La búsqueda de la vida eterna ha sido constante desde tiempos inmemoriales. El humano tiene problemas en aceptar su propia fecha de vencimiento. Siempre existe, salvo en el caso de los suicidas y algún que otro caso excepcionalísimo, la fantasía de ser muy longevo y quizá también, el deseo de no morir nunca.
En la actualidad, hay una generalizada preocupación por la eterna juventud. Una suerte de aggiornada historia de Dorian Gray. Esta preocupación es una manifestación de esa ilusión de la vida eterna.

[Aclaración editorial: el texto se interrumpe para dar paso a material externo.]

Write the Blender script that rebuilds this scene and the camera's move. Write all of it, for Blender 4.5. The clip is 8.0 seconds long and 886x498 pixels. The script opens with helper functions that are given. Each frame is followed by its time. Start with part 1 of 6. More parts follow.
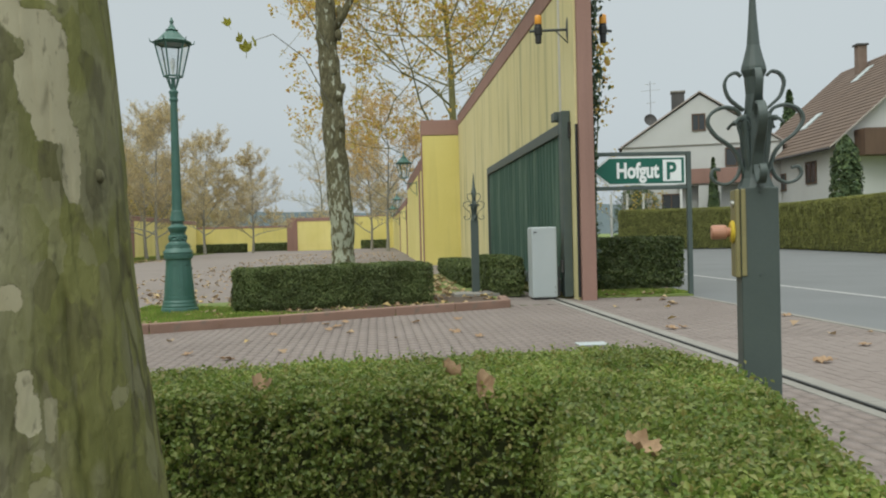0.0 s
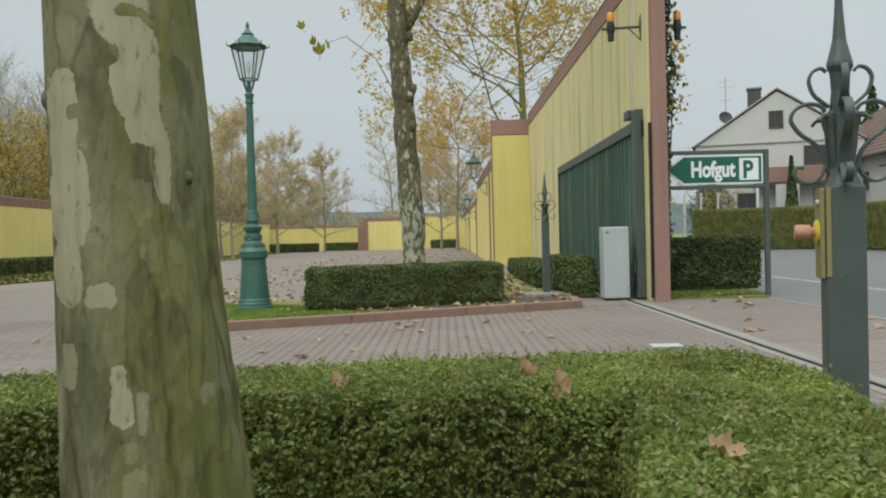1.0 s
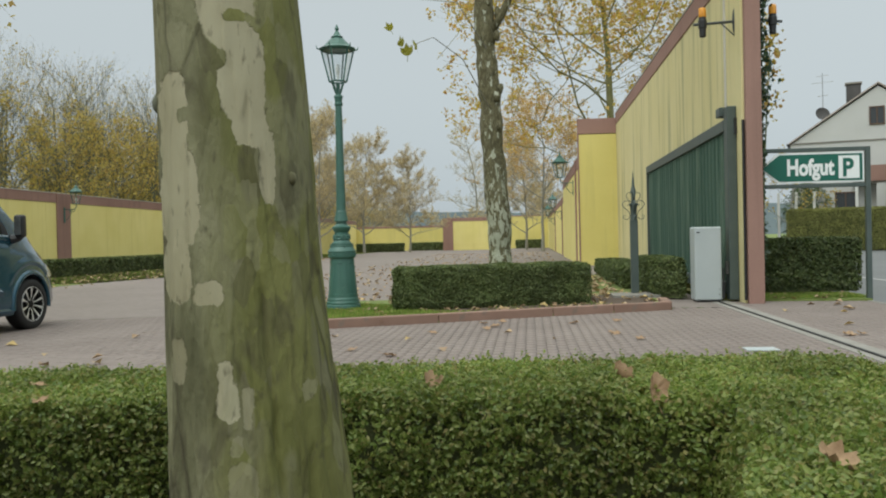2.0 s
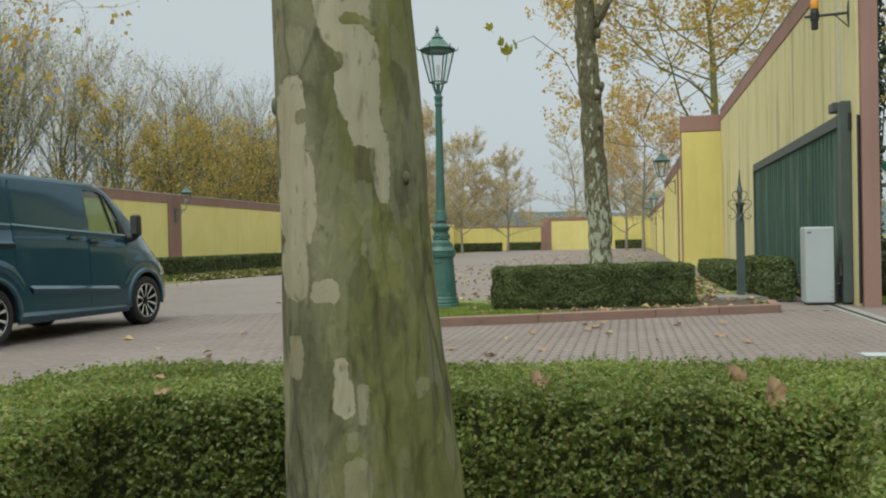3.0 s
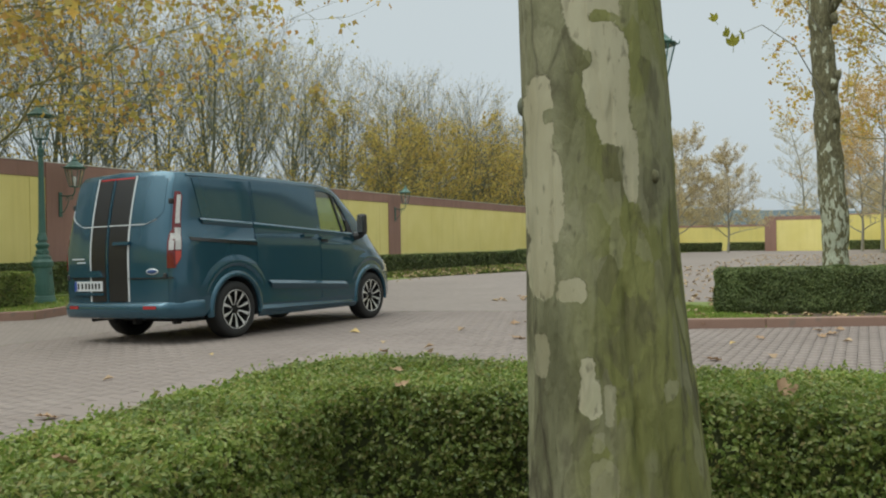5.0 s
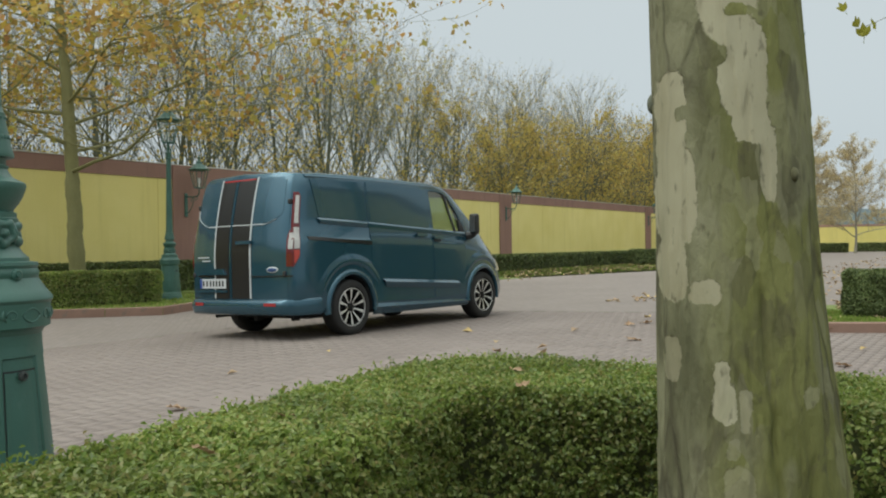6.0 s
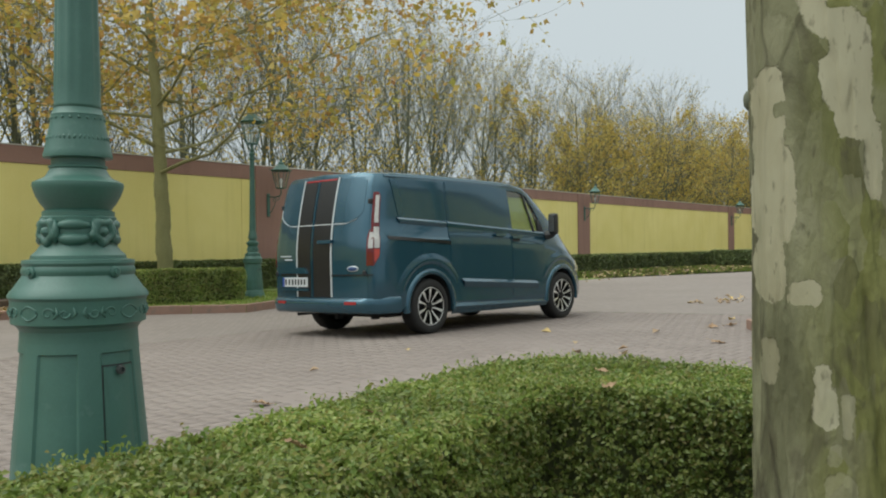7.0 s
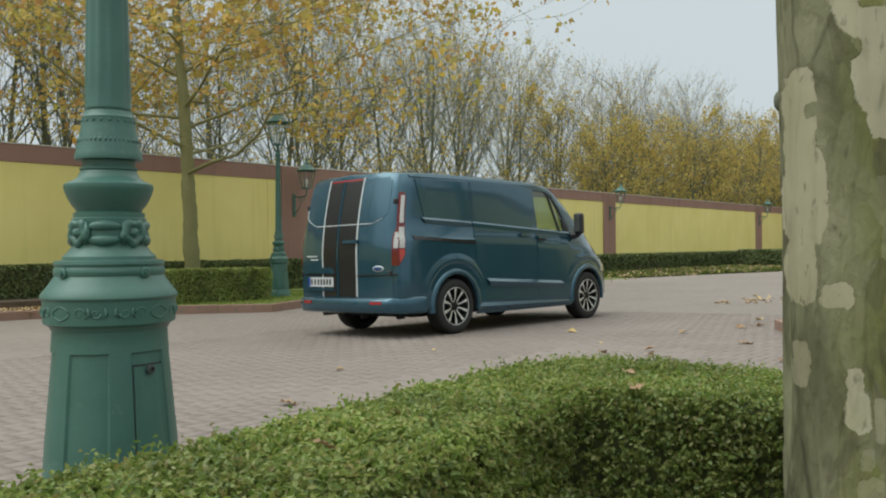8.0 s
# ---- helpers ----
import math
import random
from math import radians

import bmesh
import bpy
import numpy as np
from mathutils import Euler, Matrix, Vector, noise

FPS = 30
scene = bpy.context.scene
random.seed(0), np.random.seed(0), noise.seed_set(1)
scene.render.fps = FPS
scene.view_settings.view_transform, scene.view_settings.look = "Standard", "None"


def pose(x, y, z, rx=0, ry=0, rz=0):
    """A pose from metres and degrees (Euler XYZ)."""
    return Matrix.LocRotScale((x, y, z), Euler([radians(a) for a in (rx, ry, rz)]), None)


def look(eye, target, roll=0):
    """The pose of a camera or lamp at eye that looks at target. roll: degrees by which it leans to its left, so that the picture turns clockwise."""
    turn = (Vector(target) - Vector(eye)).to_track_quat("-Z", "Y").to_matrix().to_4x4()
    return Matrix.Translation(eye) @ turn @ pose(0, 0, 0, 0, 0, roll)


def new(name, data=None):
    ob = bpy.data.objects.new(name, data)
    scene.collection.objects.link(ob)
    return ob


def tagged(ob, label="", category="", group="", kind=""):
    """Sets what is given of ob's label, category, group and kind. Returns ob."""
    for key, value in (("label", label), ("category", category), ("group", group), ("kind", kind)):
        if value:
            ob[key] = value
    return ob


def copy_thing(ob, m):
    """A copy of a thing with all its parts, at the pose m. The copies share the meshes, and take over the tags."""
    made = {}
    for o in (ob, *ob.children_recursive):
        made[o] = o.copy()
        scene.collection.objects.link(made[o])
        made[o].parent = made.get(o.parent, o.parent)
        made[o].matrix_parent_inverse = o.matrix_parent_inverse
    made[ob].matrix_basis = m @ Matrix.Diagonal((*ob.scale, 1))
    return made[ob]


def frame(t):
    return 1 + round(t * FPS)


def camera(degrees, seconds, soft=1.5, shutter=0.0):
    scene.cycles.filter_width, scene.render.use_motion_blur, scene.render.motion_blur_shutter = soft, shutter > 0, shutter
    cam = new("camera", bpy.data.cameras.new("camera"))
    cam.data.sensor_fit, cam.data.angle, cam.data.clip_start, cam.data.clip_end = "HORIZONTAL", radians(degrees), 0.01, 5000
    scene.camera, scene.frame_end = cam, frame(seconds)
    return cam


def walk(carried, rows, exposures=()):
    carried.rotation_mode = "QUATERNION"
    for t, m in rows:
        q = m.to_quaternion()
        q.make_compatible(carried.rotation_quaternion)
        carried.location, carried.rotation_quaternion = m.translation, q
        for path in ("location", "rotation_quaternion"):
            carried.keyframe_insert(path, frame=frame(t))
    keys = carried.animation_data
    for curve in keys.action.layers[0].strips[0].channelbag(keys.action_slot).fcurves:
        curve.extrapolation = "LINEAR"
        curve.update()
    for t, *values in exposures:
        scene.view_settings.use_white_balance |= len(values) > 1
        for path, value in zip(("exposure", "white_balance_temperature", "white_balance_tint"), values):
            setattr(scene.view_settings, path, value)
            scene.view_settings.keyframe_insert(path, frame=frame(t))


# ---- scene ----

Matusalén supuestamente vivió 969 años. Seguramente la gente de su “barrio” fue falleciendo (teniendo en cuenta la paupérrima esperanza de vida de esa época, que no debería superar los 35 años). También fueron falleciendo sus hijos, sus nietos, sus bisnietos… Quizá lo conocían como “el inmortal” o “el que no se muere nunca” o “forever and ever”… Es posible que para él, la inmortalidad no fuese algo tan lejano. Tal vez, al cumplir los doscientos años se dijo “Ya está, estoy acá para siempre”.
La verdad es que, uno no sabe si es mortal o inmortal hasta que efectivamente se muere. Es en ese preciso instante, en el cual expiramos, que se comprueba fatalmente que los dioses del Olimpo no nos han beneficiado con ese don, y que somos simples mortales.
Visto de esta manera, todos somos potencialmente inmortales.